By Adam King
A taste of Julius
You can view some clips of the Royal Shakespeare Company’s acclaimed play Julius Caesar at rsc.org.uk. Showtimes are 7:30 p.m. May 1, 8 p.m. May 2-4 and 2 p.m. May 5 at the Southern Theatre. Tickets are $38-$68 at the CAPA Ticket Center (39 E. State St.), all Ticketmaster outlets and ticketmaster.com. To purchase by phone, call 469-0939 or (800) 745-3000. Young people age 13-25 may purchase $5 PNC Arts Alive All Access tickets; visit GoFor5.com for details.
The Royal Shakespeare Company took a chance, reimagining its current production of Julius Caesar around an all-black cast and resetting the play’s location to modern post-colonial West Africa.
The accolades Julius Caesar has received on its current tour, which arrives at the Southern Theatre in Columbus May 1-5 as part of the RSC’s collaboration with Ohio State, builds a case for taking chances.
Of course there are some standard expectations with any Royal Shakespeare Company performance: Attention to detail, the actors’ speaking clarity and making Shakespeare accessible to everyone.
By adding the African twist under new artistic director Gregory Doran, the RSC has shown it is willing to contemporize a classic so the audience might contemplate the play’s underlying themes in today’s terms.
This Julius Caesar, Doran has said, could easily be the repetitive story of Africa’s dictators — the rise to power, the consolidation of that power, the coups that create a power vacuum and inevitable question for each nation: What’s next?
Catherine Mallyon, who was named the RSC’s executive director in the fall, said she never tires of seeing the performance, which toured England and Russia and will open in New York this month before arriving in Columbus.
“I think you get a real understanding of the story, of the impact of power on people and how people behave in that way and what happens after Caesar has been killed and how the community deals with that,” Mallyon said. “The audience will enjoy looking at the production and the speaking roles but go away thinking about the perspective on our times now.
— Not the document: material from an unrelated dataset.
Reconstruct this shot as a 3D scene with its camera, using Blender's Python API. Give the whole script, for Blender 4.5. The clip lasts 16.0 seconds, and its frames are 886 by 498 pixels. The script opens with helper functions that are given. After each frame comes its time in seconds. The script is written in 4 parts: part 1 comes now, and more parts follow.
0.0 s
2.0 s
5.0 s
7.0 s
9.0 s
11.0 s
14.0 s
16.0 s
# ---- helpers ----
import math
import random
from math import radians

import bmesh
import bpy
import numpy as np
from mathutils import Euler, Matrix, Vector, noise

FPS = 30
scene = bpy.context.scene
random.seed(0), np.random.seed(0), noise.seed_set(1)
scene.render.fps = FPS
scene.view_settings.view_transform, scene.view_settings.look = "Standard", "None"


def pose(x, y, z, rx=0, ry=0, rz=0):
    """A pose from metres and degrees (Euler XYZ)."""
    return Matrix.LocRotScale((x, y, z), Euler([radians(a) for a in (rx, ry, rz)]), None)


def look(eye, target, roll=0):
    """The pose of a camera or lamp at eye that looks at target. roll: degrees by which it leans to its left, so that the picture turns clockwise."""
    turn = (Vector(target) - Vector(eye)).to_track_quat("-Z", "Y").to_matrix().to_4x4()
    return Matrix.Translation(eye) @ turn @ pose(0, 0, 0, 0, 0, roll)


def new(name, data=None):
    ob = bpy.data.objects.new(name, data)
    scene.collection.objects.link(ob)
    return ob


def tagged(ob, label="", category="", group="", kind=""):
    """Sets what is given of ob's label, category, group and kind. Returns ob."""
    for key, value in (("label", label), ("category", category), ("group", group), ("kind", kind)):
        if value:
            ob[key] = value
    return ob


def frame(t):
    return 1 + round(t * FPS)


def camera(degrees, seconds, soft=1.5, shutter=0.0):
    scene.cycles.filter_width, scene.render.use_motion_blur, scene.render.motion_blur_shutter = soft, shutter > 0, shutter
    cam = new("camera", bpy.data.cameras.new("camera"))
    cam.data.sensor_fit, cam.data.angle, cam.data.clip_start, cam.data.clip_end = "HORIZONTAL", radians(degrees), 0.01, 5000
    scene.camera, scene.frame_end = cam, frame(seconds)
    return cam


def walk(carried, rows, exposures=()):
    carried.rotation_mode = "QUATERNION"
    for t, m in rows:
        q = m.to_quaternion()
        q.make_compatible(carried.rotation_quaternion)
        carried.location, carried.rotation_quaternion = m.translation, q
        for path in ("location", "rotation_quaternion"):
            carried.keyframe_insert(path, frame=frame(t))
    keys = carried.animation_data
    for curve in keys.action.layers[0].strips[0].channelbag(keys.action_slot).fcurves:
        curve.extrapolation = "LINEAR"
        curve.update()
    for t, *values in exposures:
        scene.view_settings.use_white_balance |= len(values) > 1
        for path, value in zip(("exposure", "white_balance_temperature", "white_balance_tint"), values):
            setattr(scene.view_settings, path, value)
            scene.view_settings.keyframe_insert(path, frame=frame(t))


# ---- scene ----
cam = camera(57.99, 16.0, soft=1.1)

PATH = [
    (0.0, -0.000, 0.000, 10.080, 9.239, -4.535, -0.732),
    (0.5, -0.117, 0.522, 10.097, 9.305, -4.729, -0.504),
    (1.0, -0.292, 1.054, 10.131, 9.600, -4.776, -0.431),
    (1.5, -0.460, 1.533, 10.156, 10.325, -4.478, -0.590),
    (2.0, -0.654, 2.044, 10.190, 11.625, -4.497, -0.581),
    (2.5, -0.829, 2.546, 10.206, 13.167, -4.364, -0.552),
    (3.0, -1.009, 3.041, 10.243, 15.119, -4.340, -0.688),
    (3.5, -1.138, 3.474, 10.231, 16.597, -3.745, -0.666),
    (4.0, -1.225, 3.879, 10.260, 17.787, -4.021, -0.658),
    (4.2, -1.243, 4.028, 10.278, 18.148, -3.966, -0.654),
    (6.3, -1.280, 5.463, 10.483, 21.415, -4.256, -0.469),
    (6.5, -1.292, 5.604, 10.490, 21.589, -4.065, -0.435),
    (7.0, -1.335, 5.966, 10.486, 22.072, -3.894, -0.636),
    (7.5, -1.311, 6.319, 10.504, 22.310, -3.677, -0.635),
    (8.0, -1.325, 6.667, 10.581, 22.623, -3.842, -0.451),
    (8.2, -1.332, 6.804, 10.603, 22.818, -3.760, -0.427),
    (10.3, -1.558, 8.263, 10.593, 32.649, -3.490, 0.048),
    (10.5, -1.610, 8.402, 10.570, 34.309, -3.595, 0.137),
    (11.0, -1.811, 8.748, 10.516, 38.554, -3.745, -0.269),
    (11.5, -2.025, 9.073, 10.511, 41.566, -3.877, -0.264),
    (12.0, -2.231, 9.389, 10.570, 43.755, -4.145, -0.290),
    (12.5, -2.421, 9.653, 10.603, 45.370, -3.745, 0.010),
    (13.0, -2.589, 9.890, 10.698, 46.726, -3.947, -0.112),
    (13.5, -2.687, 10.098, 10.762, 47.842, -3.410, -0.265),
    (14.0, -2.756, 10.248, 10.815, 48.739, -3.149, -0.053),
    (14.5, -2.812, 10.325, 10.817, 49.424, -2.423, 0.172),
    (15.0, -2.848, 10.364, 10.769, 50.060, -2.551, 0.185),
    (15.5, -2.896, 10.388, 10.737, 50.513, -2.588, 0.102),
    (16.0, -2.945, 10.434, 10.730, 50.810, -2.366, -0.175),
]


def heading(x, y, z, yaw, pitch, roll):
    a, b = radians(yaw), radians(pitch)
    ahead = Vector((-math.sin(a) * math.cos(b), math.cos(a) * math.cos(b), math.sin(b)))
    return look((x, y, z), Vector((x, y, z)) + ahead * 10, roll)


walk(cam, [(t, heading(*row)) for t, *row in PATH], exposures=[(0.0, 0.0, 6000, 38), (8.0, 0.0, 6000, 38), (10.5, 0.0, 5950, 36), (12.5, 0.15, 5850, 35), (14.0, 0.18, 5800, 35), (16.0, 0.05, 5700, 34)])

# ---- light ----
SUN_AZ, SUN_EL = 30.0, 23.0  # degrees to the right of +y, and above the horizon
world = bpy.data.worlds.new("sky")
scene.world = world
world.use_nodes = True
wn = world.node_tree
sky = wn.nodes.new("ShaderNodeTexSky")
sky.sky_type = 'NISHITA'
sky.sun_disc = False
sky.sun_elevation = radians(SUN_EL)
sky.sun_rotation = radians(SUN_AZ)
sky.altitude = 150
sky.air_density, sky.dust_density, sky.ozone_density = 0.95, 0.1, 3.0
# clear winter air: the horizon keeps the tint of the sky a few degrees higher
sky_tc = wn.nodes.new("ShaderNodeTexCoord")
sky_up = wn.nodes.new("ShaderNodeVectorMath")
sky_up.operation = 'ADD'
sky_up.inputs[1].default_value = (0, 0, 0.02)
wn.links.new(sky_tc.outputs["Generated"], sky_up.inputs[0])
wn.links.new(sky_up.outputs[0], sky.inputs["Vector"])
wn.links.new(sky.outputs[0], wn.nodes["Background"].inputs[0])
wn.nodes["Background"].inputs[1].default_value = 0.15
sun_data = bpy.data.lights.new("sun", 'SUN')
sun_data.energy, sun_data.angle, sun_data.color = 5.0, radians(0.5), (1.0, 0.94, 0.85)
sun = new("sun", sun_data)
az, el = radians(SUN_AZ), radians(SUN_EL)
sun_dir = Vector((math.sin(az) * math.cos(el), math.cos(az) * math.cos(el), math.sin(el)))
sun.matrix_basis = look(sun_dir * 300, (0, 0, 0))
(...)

If you choose not to do that in the moment of the two hours, it’s a striking production and we think it represents the best of the RSC.”
The RSC is considered a cultural icon in the United Kingdom with its home at Stratford-Upon-Avon, William Shakespeare’s birthplace and resting place. It is there where each production comes to life — where actors rehearse their lines to impeccable perfection, where stage sets are designed and built, the colorful costumes are sewn and the armor is hammered and honed.
“We try to have a real depth of inquiry about our work, and a lot of work has gone into it and checking it from a production standpoint,” Mallyon said. “I hope that will be reinforced when an audience sees a production.”
Julius Caesar is stopping in Columbus because Ohio State and the RSC signed a new agreement that grants the university formal sponsorship of the theater company’s American tour stops for the next three years. The university also signed a renewal agreement that expands upon RSC’s educational component, “Stand up for Shakespeare,” where teachers are trained to effectively use Shakespeare in the classroom to increase student engagement and learning. And the Columbus Association for the Performing Arts is partnering with the university to produce the Julius Caesar tour in the United States with stops at the Brooklyn Academy of Music in New York and at the Southern Theatre in Columbus.
The RSC also has an online training package that is available in the UK, “Teaching Shakespeare,” and Mallyon said there are ongoing discussions with Ohio State to make that available through the university. The training, developed with Warwick University, includes hours of interviews with actors and teaching professionals.
“I understand Ohio State’s standing in the state, and especially educationally, for training the teachers, and it’s great to be part of the aspiration to develop the teaching and the research and performance of Shakespeare,” Mallyon said. “The two-way flow of our teams and your educationalists working on projects is beneficial both ways around.”